This collection of essays sheds new light on many aspects of Asia’s integration with the international economy. H.I.H. Crown Prince Naruhito discusses the problems of controlling water in the interest of urban development. He first examines the problems encountered on the River Thames in relationship to the growth of London in the eighteenth century, and then relates his findings to Japan where similar problems arose with respect to the expansion of Edo (Tokyo). Other chapters looking at the eighteenth century examine the development of plant collecting in Asia and the wider world in the interest of the economy and leisure, Japan’s connections with the outside world by way of the Dutch East India Company (VOC), and the Dutch acquisition of the knowledge of the Japanese language at their base at Dejima Island, Nagasaki. India features next with a chapter showing how India was crucial in initiating the industrial revolution in Britain, by stimulating British manufacturers to copy the fine textiles made by hand loom weavers there. This is followed by a chapter showing how in the late nineteenth century India was the central pivot in the entire international economic system, based on its trading surplus with China. Other discussions trace the role of Scotland as a centre of heavy industry and shipbuilding, with Scottish companies dominating the shipping lanes of Asia. A further chapter shows how British connections with Asia, in this case Shanghai, brought problems of debt and non payment, and outlines the steps taken to try to control the situation. Elsewhere problems arose in Bangkok over the quality of rice being supplied to European merchants in the 1920s, leading to a decline in sales. Finally there is a discussion of Japanese commercial policy towards Africa in the inter-war period. This book will be of interest and use to students, researchers, and general readers interested in Asia’s role in world economic development.
Table of Contents
Introduction (A.J.H. Latham)
1. An Interview with Peter Mathias (A.J.H. Latham)

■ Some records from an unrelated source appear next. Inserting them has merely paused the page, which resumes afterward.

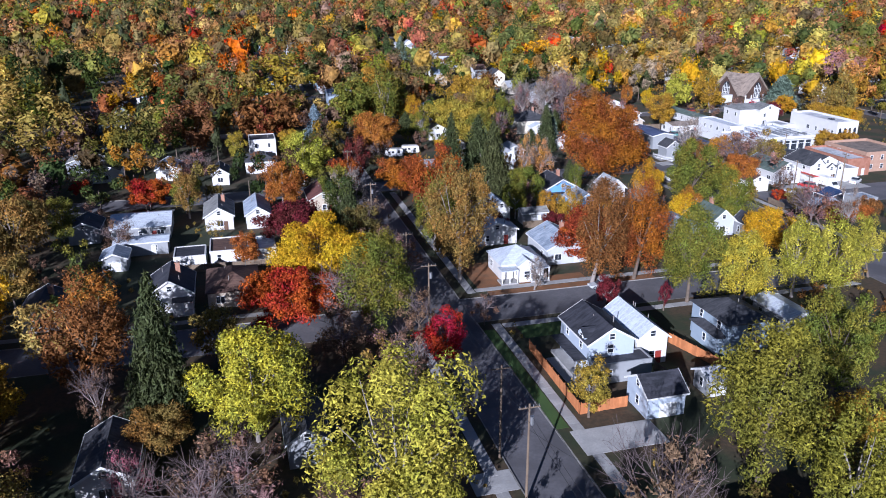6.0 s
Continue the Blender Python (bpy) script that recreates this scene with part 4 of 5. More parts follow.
for turn in (0, -90):
    host = part("tracery_window", prism(arch(1.9, 2.2, 6.6), "y", -9.58, -9.48), church, "tall arched window with white tracery", GLASS)
    host.matrix_basis = pose(0, 0, 0, 0, 0, turn)
    for u in (-1.9, -0.95, 0.0, 0.95, 1.9):
        part("mullion", box(u - 0.09, -9.68, 2.2, u + 0.09, -9.56, 8.6 - abs(u) * 0.9), host, "", TRIM)
    for z in (2.2, 4.2, 6.2):
        part("transom", box(-1.9, -9.69, z - 0.09, 1.9, -9.57, z + 0.09), host, "", TRIM)
part("porch_wall", box(-15.5, -4.5, 0, -9.7, 3.5, 3.4), church, "white plastered porch", PLASTER)
part("porch_wall", box(-6.5, -12.5, 0, 6.5, -9.8, 1.9), church, "white plastered porch", PLASTER)
for i in range(5):
    part("pier", box(-8.0 + i * 3.6, -10.6, 0, -7.5 + i * 3.6, -10.25, 3.6), church, "", PLASTER)

# ---- poles and wires ----


def pole(x, y, high=12.8, turn=0.0, box_on=False, base=0.0):
    ob = thing("utility_pole", (x, y, base), "weathered wooden utility pole with a crossarm and insulators", "utility pole", turn=turn)
    part("post", tube((0, 0, -0.3), (0, 0, high), 0.17, 0.11, 8), ob, "", WOOD)
    arm = part("crossarm", box(-1.25, -0.07, high - 0.55, 1.25, 0.07, high - 0.40), ob, "", WOOD)
    for u in (-1.1, -0.45, 0.45, 1.1):
        part("insulator", tube((u, 0, high - 0.40), (u, 0, high - 0.18), 0.06, 0.04, 6), arm, "", STEEL)
    if box_on:
        part("transformer", tube((0.32, 0, high - 2.6), (0.32, 0, high - 1.6), 0.26, 0.26, 10), ob, "grey transformer drum", STEEL)
    return ob


WIRE = plain("black_wire", (0.02, 0.02, 0.02), 0.6)


def wire(a, b, sag=0.7):
    points = [Vector(a).lerp(Vector(b), i / 8) - Vector((0, 0, 4 * sag * (i / 8) * (1 - i / 8))) for i in range(9)]
    ring = [[(p.x + 0.016 * math.cos(t), p.y + 0.016 * math.sin(t), p.z + 0.016 * math.cos(t + 1)) for t in (0, 2.1, 4.2)] for p in points]
    ob = new("power_line", mesh_of("power_line", *loft(ring), WIRE))
    tagged(ob, "thin black overhead power line strung between poles", "power line", "power lines")


line_b = [(110.9, 136.0), (111.0, 164.9), (111.0, 174.0), (111.0, 209.5), (111.0, 226.0), (111.0, 262.4), (111.0, 297.5), (111.0, 352.0)]
for i, (px, py) in enumerate(line_b):
    pole(px, py, 12.8, 0, i in (1, 3, 5))
    if i:
        qx, qy = line_b[i - 1]
        for u in (-1.1, -0.45, 1.1):
            wire((px + u, py, 12.6), (qx + u, qy, 12.6))
for px, py, h in ((240.5, 266.7, 10.5), (229.1, 265.6, 5.5), (225.6, 266.9, 9.5), (248.1, 300.4, 9.0), (32.0, 76.0, 10.0), (121.2, 150.0, 9.0), (20.6, 88.0, 9.0)):
    pole(px, py, h, 90, False, 0.0)
for a, b in (((240.5, 266.7, 10.0), (225.6, 266.9, 9.2)), ((225.6, 266.9, 9.2), (205.0, 268.0, 9.6)), ((121.2, 150.0, 8.6), (111.0, 164.9, 9.6)), ((-20.0, 84.0, 8.0), (20.6, 88.0, 8.6))):
    wire(a, b, 0.9)

# ---- fences ----


def fence(x0, y0, x1, y1, high, material, label):
    """A board fence on posts between two places."""
    long = math.hypot(x1 - x0, y1 - y0)
    ob = thing("fence", (x0, y0, 0), label, "fence", turn=math.degrees(math.atan2(y1 - y0, x1 - x0)))
    n = max(2, int(long / 0.45))
    board = mesh_of("board", *box(0, -0.03, 0.05, long / n - 0.025, 0.03, high), material)
    for i in range(n):
        b = part("board", board, ob)
        b.location = (i * long / n, 0, (i * 37 % 5) * 0.012)
    post = mesh_of("post", *box(-0.06, 0.03, -0.1, 0.06, 0.14, high + 0.12), material)
    for i in range(int(long / 2.4) + 1):
        p = part("post", post, ob)
        p.location = (min(i * 2.4, long - 0.05), 0, 0)
    part("rail", box(0, 0.03, high * 0.75, long, 0.09, high * 0.75 + 0.1), ob, "", material)


fence(125.0, 200.5, 124.6, 180.6, 1.7, CEDAR, "orange cedar board fence along the pavement")
fence(124.8, 180.5, 131.8, 180.7, 1.7, CEDAR, "orange cedar board fence beside a concrete pad")
fence(145.8, 203.0, 150.5, 186.0, 1.7, CEDAR, "orange cedar board fence between two houses")
fence(140.5, 189.0, 141.5, 181.0, 1.6, WOOD, "weathered grey board fence in a back yard")
fence(222.0, 361.6, 252.5, 361.4, 1.8, WOOD, "weathered board fence behind a parking lot")
fence(146.0, 259.0, 160.0, 259.5, 1.7, WOOD, "weathered board fence in a back yard")
fence(159.0, 264.5, 168.5, 262.0, 1.7, WOOD, "weathered board fence in a back yard")
fence(54.0, 79.0, 66.0, 74.0, 1.7, WOOD, "weathered board fence in a back yard")
fence(214.6, 256.0, 214.6, 262.4, 1.5, WOOD, "weathered board fence beside the pavement")
fence(70.0, 250.5, 90.0, 250.0, 1.6, WOOD, "weathered board fence in a back yard")

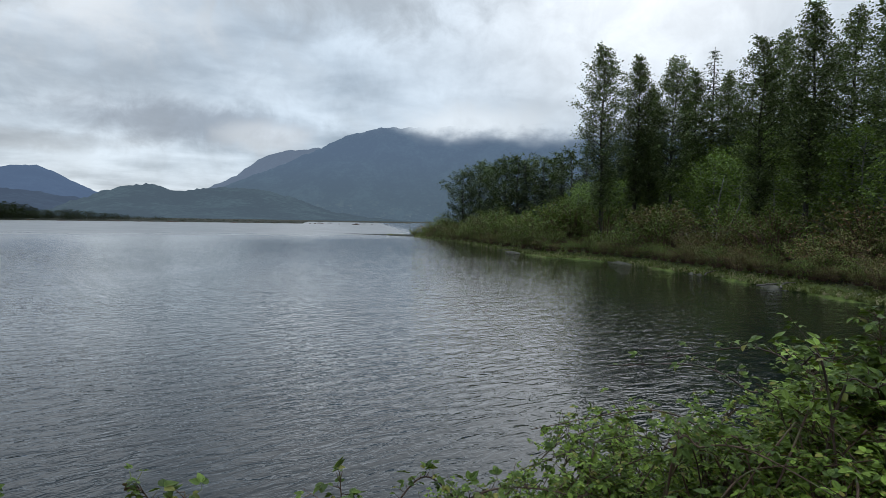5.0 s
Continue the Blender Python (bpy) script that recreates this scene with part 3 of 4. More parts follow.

2. Barges and Bargemasters on the Thames in the Eighteenth Century (H.I.H. Crown Prince Naruhito)
3. Edo and Water (H.I.H. Crown Prince Naruhito)
4. Consuming Plants: Botany and Consumer Society (Toshio Kusamitsu)
5. Invisible Links: Maritime Trade between Japan and South Asia in the Early Modern Period (Ryuto Shimada)
6. Knowledge and Use of Japanese by the Dutch on Dejima Island, Nagasaki (L.M. Cullen)
7. India’s Role in the Industrial Revolution (Heita Kawakatsu)
8. India and the Emergence of the International Economy: A Synopsis (A.J.H. Latham)
9. Steamship Competition in Asia in the Late Nineteenth Century: Britain and the United States (Masami Kita)
10. Reorganization of the Mixed Court System in Shanghai, 1906-1913 (Eiichi Motono)
11. The Dispute over the Quality of Rice Exports from Siam to Europe in the 1920s (Toshiyuki Miyata)
12. Japan’s Economic Diplomacy in Colonial Africa during the Inter-war Period: Japanese Consular Reports (Katsuhiko Kitagawa)
A.J.H. Latham was Senior Lecturer in International Economic History at the University of Wales, Swansea (now Swansea University), and is in active retirement. He is co-editor of many studies including Intra-Asian Trade and Industrialization, and The Evolving Structure of the East Asian Economic System since 1700, both published by Routledge.
Heita Kawakatsu is the Governor of Shizuoka Prefecture since 2009. Prior, he was President of Shizuoka University of Art and Culture and Professor of Economic History and Vice Director of the International Research Center for Japanese Studies in Kyoto. He is co-editor of many studies including Intra-Asian Trade and Industrialization and The Evolving Structure of the East Asian Economic System since 1700, both published by Routledge.